After you string all the pieces together, the custom scheduler looks like this:

#!/usr/bin/env python
import boto3
import argparse
import logging

# Set up logger
logging.getLogger(__name__)
logging.basicConfig(format='%(asctime)s - %(levelname)s: %(message)s', datefmt='%m/%d/%Y %I:%M:%S %p', level=logging.INFO)

# Set up ECS boto client
ecs = boto3.client('ecs')

def getInstanceArns(clusterName):
    containerInstancesArns = []
    # Get instances in the cluster
    response = ecs.list_container_instances(cluster=clusterName)
    containerInstancesArns.extend(response['containerInstanceArns'])
    # If there are more instances, keep retrieving them
    while response.get('nextToken', None) is not None:
        response = ecs.list_container_instances(
            cluster=clusterName, 
            nextToken=response['nextToken']
        )
        containerInstancesArns.extend(response['containerInstanceArns'])

    return containerInstancesArns

def startTask(clusterName, taskDefinition):
    startOn = []

    # Describe all instances in the ECS cluster
    containerInstancesArns = getInstanceArns(clusterName)
    response = ecs.describe_container_instances(
        cluster=clusterName, 
        containerInstances=containerInstancesArns
    )
    containerInstances = response['containerInstances']

    # Sort instances by number of running tasks
    sortedContainerInstances = sorted(
        containerInstances, 
        key=lambda containerInstances: containerInstances['runningTasksCount']
    )

    # Get the instance with the least number of tasks
    startOn.append(sortedContainerInstances[0]['containerInstanceArn'])
    logging.info('Starting task on instance %s...', startOn)

    # Start a new task
    response = ecs.start_task(
        cluster=clusterName, 
        taskDefinition=taskDefinition, 
        containerInstances=startOn, 
        startedBy='LeastTasksScheduler'
    )

# 
# LeastTasks ECS Scheduler
#
if __name__ == "__main__":
    parser = argparse.ArgumentParser(
        description='ECS Custom Scheduler to start a task on the instance with the least number of running tasks.'
    )
    parser.add_argument('-c', '--cluster', 
        nargs='?', 
        default='default', 
        help='The short name or full Amazon Resource Name (ARN) of the cluster that you want to start your task on.

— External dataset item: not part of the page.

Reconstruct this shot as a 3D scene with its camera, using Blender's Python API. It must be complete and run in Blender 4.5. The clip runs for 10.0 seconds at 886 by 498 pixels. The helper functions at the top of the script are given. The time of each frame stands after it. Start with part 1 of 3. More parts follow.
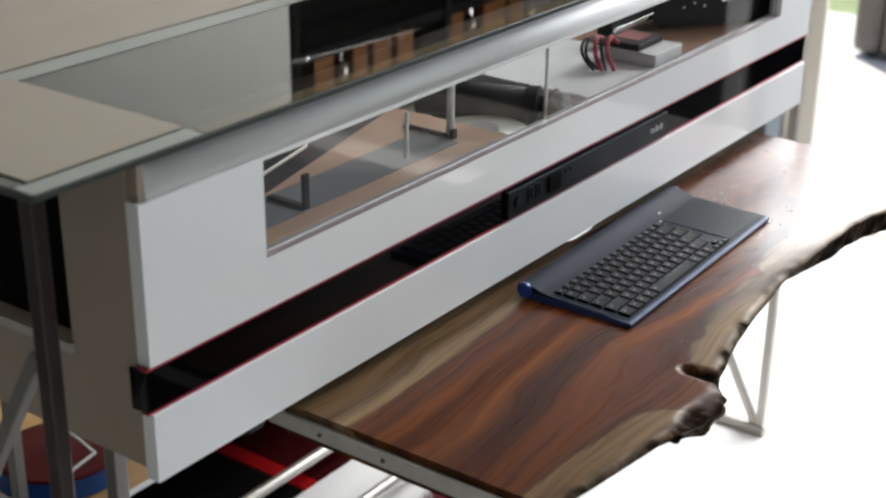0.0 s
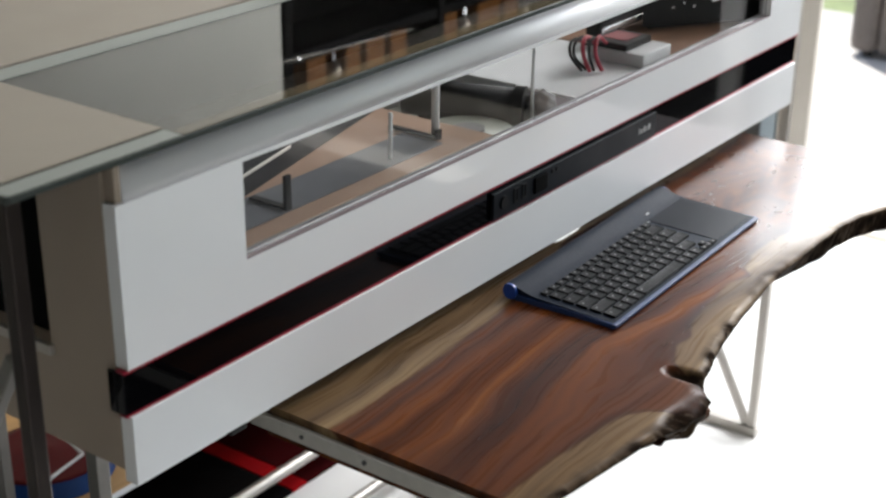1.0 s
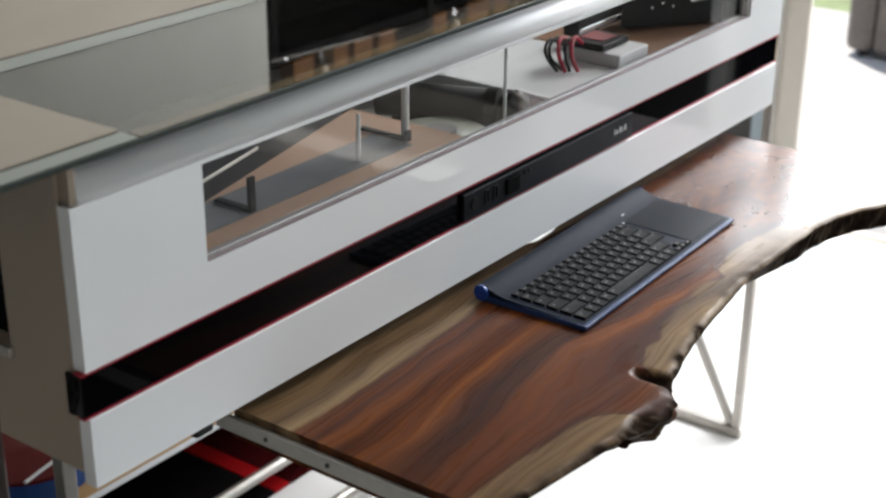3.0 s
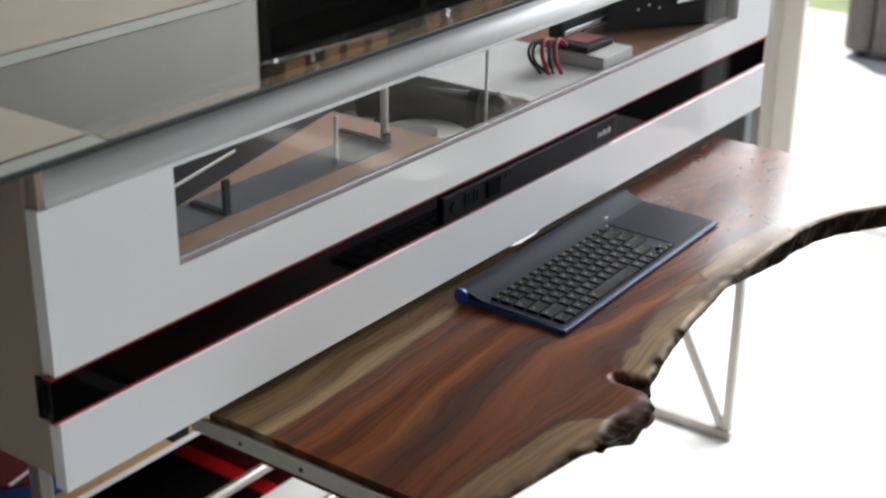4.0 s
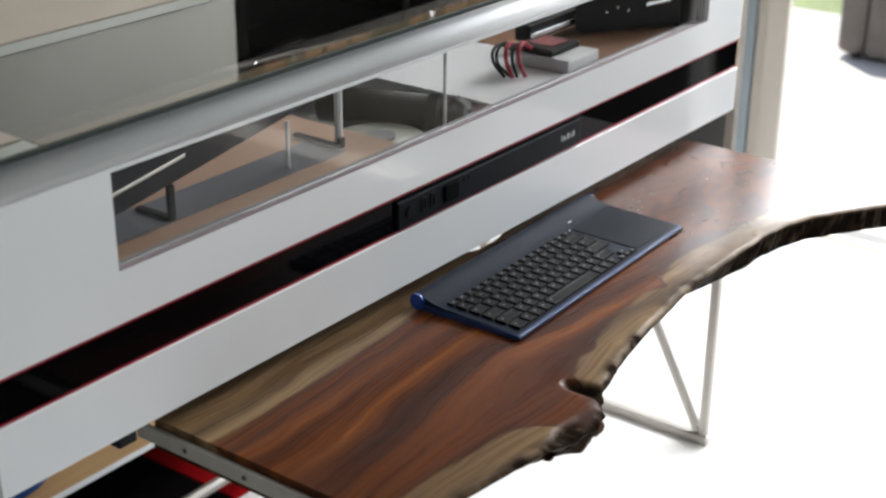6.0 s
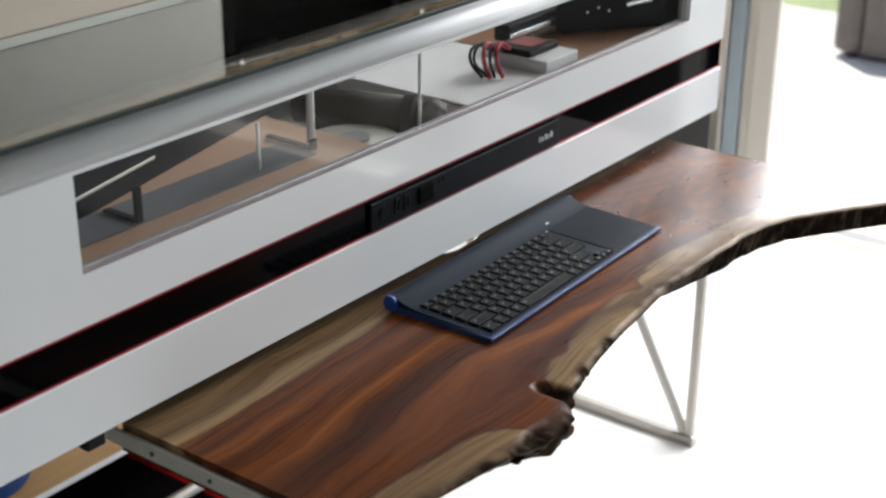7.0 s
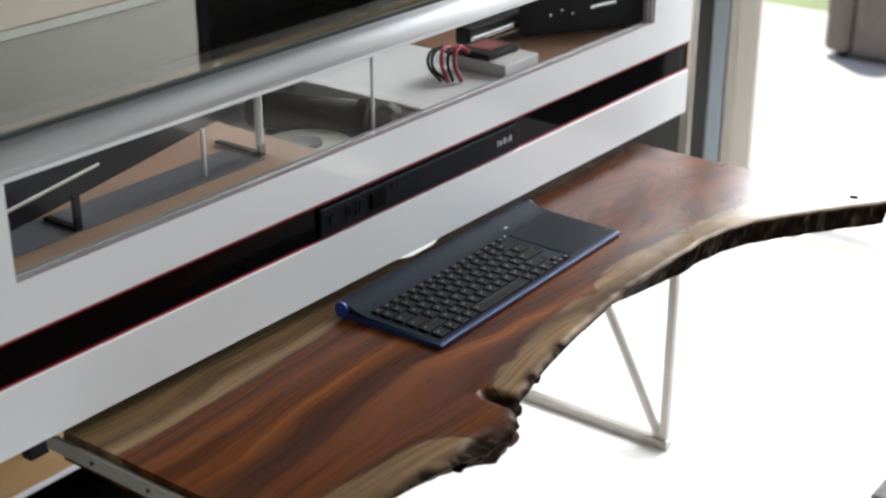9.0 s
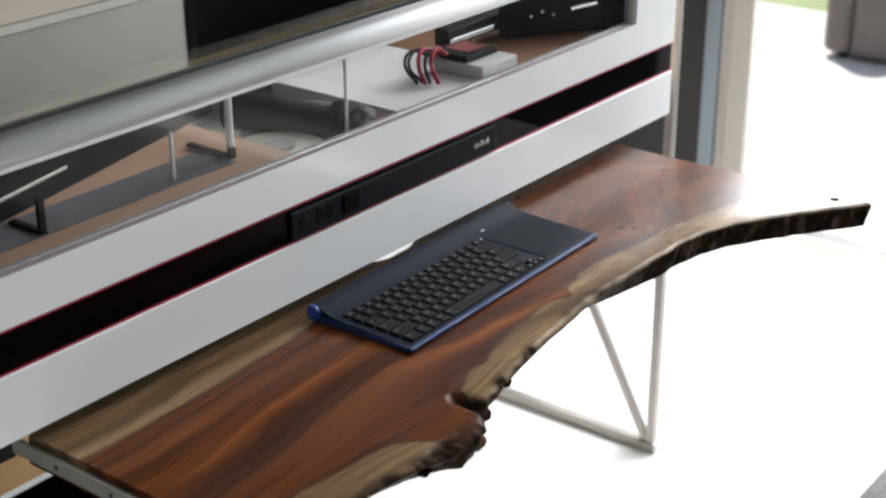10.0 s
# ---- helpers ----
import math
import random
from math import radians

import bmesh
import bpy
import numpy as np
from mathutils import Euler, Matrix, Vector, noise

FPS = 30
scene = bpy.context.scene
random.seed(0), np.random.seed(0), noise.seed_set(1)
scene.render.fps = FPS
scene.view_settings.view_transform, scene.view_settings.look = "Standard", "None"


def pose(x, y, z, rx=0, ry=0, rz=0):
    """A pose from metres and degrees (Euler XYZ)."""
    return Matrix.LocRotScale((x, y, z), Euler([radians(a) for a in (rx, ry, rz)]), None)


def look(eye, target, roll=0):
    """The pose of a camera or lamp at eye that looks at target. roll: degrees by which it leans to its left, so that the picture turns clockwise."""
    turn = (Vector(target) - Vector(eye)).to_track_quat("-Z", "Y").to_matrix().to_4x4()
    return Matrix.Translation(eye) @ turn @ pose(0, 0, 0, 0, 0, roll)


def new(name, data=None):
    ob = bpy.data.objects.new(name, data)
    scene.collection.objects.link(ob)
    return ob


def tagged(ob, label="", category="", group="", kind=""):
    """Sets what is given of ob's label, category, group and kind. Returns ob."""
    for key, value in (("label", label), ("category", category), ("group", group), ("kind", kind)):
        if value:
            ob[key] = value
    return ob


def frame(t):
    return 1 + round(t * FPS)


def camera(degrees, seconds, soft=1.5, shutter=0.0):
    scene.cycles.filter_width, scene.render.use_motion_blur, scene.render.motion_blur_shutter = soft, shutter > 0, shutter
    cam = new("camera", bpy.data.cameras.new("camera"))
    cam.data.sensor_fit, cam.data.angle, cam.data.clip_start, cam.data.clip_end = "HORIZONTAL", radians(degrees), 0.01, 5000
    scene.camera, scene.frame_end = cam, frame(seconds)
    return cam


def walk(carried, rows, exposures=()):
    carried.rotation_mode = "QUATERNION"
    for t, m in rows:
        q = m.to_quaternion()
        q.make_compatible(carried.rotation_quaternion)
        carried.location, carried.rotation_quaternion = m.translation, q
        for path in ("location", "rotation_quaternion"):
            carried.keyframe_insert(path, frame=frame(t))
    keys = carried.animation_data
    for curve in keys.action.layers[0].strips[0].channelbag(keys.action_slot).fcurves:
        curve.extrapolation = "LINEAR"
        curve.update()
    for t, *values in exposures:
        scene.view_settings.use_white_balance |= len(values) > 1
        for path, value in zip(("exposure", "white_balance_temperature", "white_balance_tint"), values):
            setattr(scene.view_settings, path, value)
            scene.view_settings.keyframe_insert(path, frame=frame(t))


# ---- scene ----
cam = camera(34.0, 10.0, soft=2.4)
cam.data.dof.use_dof, cam.data.dof.focus_distance, cam.data.dof.aperture_fstop = True, 1.72, 5.8
PATH = [
    (0, (-0.781, -0.884, 1.422), (0.709, 0.188, 0.628), 0.7),
    (0.5, (-0.772, -0.889, 1.42), (0.719, 0.183, 0.627), 0.7),
    (1, (-0.764, -0.896, 1.422), (0.724, 0.177, 0.627), 0.7),
    (1.5, (-0.754, -0.904, 1.421), (0.733, 0.172, 0.627), 0.6),
    (2, (-0.748, -0.911, 1.421), (0.739, 0.165, 0.627), 0.6),
    (2.5, (-0.742, -0.919, 1.424), (0.743, 0.159, 0.628), 0.6),
    (4, (-0.71, -0.949, 1.424), (0.768, 0.138, 0.628), 0.5),
    (4.5, (-0.696, -0.959, 1.423), (0.78, 0.131, 0.628), 0.5),
    (5, (-0.686, -0.968, 1.424), (0.789, 0.123, 0.627), 0.4),
    (5.5, (-0.674, -0.979, 1.424), (0.799, 0.115, 0.628), 0.4),
    (7, (-0.631, -1.018, 1.427), (0.834, 0.085, 0.628), 0.3),
    (7.5, (-0.617, -1.031, 1.427), (0.846, 0.076, 0.63), 0.1),
    (8, (-0.602, -1.042, 1.428), (0.858, 0.067, 0.629), 0.1),
    (8.5, (-0.59, -1.055, 1.427), (0.868, 0.058, 0.629), -0.0),
    (9, (-0.579, -1.065, 1.428), (0.878, 0.048, 0.63), -0.1),
    (9.5, (-0.561, -1.08, 1.428), (0.892, 0.039, 0.629), -0.1),
    (10, (-0.545, -1.096, 1.428), (0.904, 0.029, 0.63), -0.3),
]
walk(cam, [(t, look(eye, target, roll)) for t, eye, target, roll in PATH], [(0, 0.0), (10, 0.0)])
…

If you do not specify a cluster, the default cluster is assumed.'
    )
    parser.add_argument('-d', '--task-definition', 
        required=True, 
        help='The family and revision (family:revision) or full Amazon Resource Name (ARN) of the task definition that you want to start.'
    )
    args = parser.parse_args()  

    logging.info('Starting task %s on cluster %s...', args.task_definition, args.cluster)
    startTask(args.cluster, args.task_definition)

Conclusion

This is a very simple example, but it gives an idea of how to use the powerful Amazon ECS API to create a custom scheduler.

A community member recently created ecs_state, which “is a small Go library that uses the ECS List and Describe API operations to store information about running tasks and available resources in memory in SQLite. There are a set of API operations that control when to refresh state, as well as an operation to search for machines with the resources available to accept the task. Further logic and filtering can then be applied in memory before finally calling StartTask or StopTask. This library can reduce the API actions your scheduler needs to perform and simplify finding resources using SQL.”

We look forward to your feedback on enhancements you want for the existing ECS schedulers, and learning about any new schedulers built by the community.